スポーツの祭典が利権の巣窟になっていたのか。捜査当局は、カネの流れを洗い出し、暗部の全容を解明しなければならない。

 東京五輪・パラリンピックのスポンサー選定などを巡り紳士服大手AOKIホールディングス(HD)側から現金を受け取ったとして、東京地検特捜部は受託収賄の疑いで大会組織委員会の元理事高橋治之容疑者を逮捕した。

 贈賄の容疑では、AOKIHD前会長の青木拡憲(ひろのり)容疑者ら3人を逮捕した。

 スポンサー企業による不透明な資金提供疑惑が、汚職事件に発展した。
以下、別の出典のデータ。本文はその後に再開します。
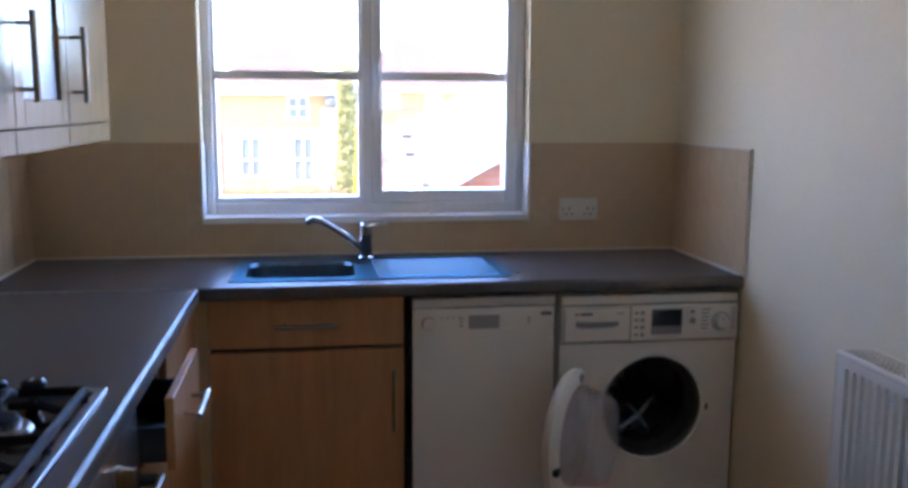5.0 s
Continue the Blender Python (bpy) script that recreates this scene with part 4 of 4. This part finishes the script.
lathe(bm, [(0.0365, 0.030), (0.0368, 0.032), (0.0368, 0.118), (0.0365, 0.120)], Matrix.Translation((SBX, SBY, WT1)), 28)
part("wrap_label", bm, "greyplastic", sb, "plain grey wrap label")
bm = bmesh.new()
lathe(bm, [(0, 0.218), (0.017, 0.218), (0.018, 0.222), (0.018, 0.238), (0.013, 0.244), (0, 0.244)], Matrix.Translation((SBX, SBY, WT1)), 20)
part("collar", bm, "darkplastic", sb)
bm = bmesh.new()
extrude(bm, [(SBX - 0.024, 0, WT1 + 0.268), (SBX - 0.012, 0, WT1 + 0.244), (SBX + 0.012, 0, WT1 + 0.244), (SBX + 0.020, 0, WT1 + 0.262), (SBX + 0.058, 0, WT1 + 0.266), (SBX + 0.058, 0, WT1 + 0.284), (SBX + 0.010, 0, WT1 + 0.290), (SBX - 0.022, 0, WT1 + 0.280)], (0, SBY - 0.010, 0), (0, SBY + 0.010, 0))
bmesh.ops.bevel(bm, geom=list(bm.edges), offset=0.003, segments=2, profile=0.5, affect="EDGES", clamp_overlap=True)
rod(bm, (SBX + 0.030, SBY, WT1 + 0.266), (SBX + 0.040, SBY, WT1 + 0.245), 0.006, 10)
rod(bm, (SBX + 0.040, SBY, WT1 + 0.247), (SBX + 0.056, SBY, WT1 + 0.226), 0.006, 10, 0.0045)
part("trigger_head", bm, "plastic", sb, "white trigger head")
bb = thing("liquid_bottle", (-1.192, 4.825, WT1), "clear blue washing-up liquid bottle", "bottle")
bm = bmesh.new()
lathe(bm, [(0, 0), (0.023, 0), (0.025, 0.006), (0.025, 0.085), (0.020, 0.108), (0.0135, 0.122), (0.0135, 0.150), (0, 0.151)], Matrix.Translation((-1.192, 4.825, WT1)), 24)
part("body", bm, "bluebottle", bb)
bm = bmesh.new()
lathe(bm, [(0, 0.149), (0.0145, 0.149), (0.0145, 0.186), (0.010, 0.196), (0.006, 0.208), (0, 0.209)], Matrix.Translation((-1.192, 4.825, WT1)), 20)
part("cap", bm, "bluebottle", bb, "blue cap")

# ---------------------------------------------------------------- adjoining room, seen through the west doorway
wb = thing("wall_ledge", (-2.1, 3.9, 0.5), "white boxed window ledge in the adjoining room", "ledge", "", "structure")
part("ledge_top", B((-3.2, -1.484, 3.82, 3.998, 0.575, 0.630, 0.006)), "upvc", wb)
part("ledge_face", B((-3.2, -1.484, 3.90, 3.998, 0.0, 0.574)), "hall", wb)
part("rail", B((-3.2, -1.484, 3.985, 3.999, 1.11, 1.125, 0.002)), "upvc", wb)

# ---------------------------------------------------------------- outside
GZ = -2.75


def foliage(name, colour):
    """Leaves that pass part of the light through, varied from leaf to leaf."""
    m, n, l, b = mat_base(name, colour, 0.7, spec=0.2)
    g = n.new("ShaderNodeNewGeometry")
    r = ramp(n, l, g.outputs["Random Per Island"], [(0.0, tuple(c * 0.7 for c in colour)), (1.0, tuple(min(0.8, c * 1.3) for c in colour))])
    l.new(r.outputs[0], b.inputs["Base Color"])
    t = n.new("ShaderNodeBsdfTranslucent")
    l.new(r.outputs[0], t.inputs["Color"])
    mx = n.new("ShaderNodeMixShader")
    mx.inputs[0].default_value = 0.45
    l.new(b.outputs[0], mx.inputs[1])
    l.new(t.outputs[0], mx.inputs[2])
    l.new(mx.outputs[0], [x for x in n if x.bl_idname == "ShaderNodeOutputMaterial"][0].inputs["Surface"])
    return m


M["brickred"] = brick_material("red_brick", (0.128, 0.041, 0.026), (0.150, 0.051, 0.032), (0.128, 0.098, 0.075), 2.0)
M["brickorange"] = brick_material("orange_brick", (0.154, 0.070, 0.035), (0.175, 0.084, 0.042), (0.133, 0.098, 0.070), 2.0)
M["brickbuff"] = brick_material("buff_brick", (0.155, 0.104, 0.036), (0.172, 0.118, 0.044), (0.14, 0.11, 0.07), 2.0)
M["rooftile"] = paint("terracotta_tile", (0.062, 0.032, 0.020), 0.85, big=2.0, fine=8, amount=0.2, bump=0.3, dist=0.02)
M["greytile"] = paint("weathered_tile", (0.075, 0.068, 0.058), 0.7, big=2.0, fine=8, amount=0.25, bump=0.3, dist=0.02)
M["render"] = paint("pale_render", (0.260, 0.240, 0.208), 0.9, big=2.0, fine=30, amount=0.08, bump=0.3)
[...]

五輪の歴史に大きな汚点を残す由々しき事態だ。

 高橋容疑者の逮捕容疑は、2017年1月ごろから多数回にわたり、青木容疑者らからスポンサー契約やライセンス商品の製造・販売契約の締結などで有利な取り計らいを受けたいとの請託を受け、賄賂を受け取った疑いだ。

 賄賂とみなされた現金は計5100万円で、高橋容疑者が代表を務めるコンサルタント会社を通じ、コンサル料の名目でAOKI側から受け取った。

 組織委の理事は「みなし公務員」と定められ、職務に関して賄賂を受け取れば収賄罪に問われる。

 高橋容疑者は調べに「現金は受け取ったが、賄賂という趣旨ではない」と容疑を否定している。

 焦点となるのは、スポンサー契約を巡る疑惑の解明だ。

 スポンサーの選定などは、広告大手電通からの出向者が多数在籍した組織委マーケティング局が事実上担っていた。

 東京地検は、電通の元専務だった高橋容疑者がAOKI側の意向を受け、電通人脈を使ってマーケティング局に働きかけた疑いがあるとみている。

 AOKIがスポンサーとして正式に発表される1年以上前に高橋容疑者が主導し、異例の「トップダウン」方式で事実上選定されていた疑いが新たに明らかになったが、これもAOKI側の依頼を受けた一つとみられる。

 AOKIが組織委に支払った5億円のスポンサー料が、同契約の基準の半分以下だったことについても、AOKI側の便宜を図ったとされる。

 逮捕容疑となった計5100万円とは別に、高橋容疑者は計2億3千万円を受け取っており、このカネの流れの解明も欠かせない。

 高橋容疑者は国際的なスポーツ大会などを成功させ、政財界にも幅広い人脈を持つ。関係者からは資金を裏金にして誰かに渡していたとの見方がある。

 今回の事件に関し、自民党幹部は「関係者の努力に水を差す」と非難し、野党は政治家の関与の可能性を含めて追及する考えだ。

 大会招致段階の資金提供疑惑もある。利権の構図にメスを入れ、ウミを取り除かねばならない。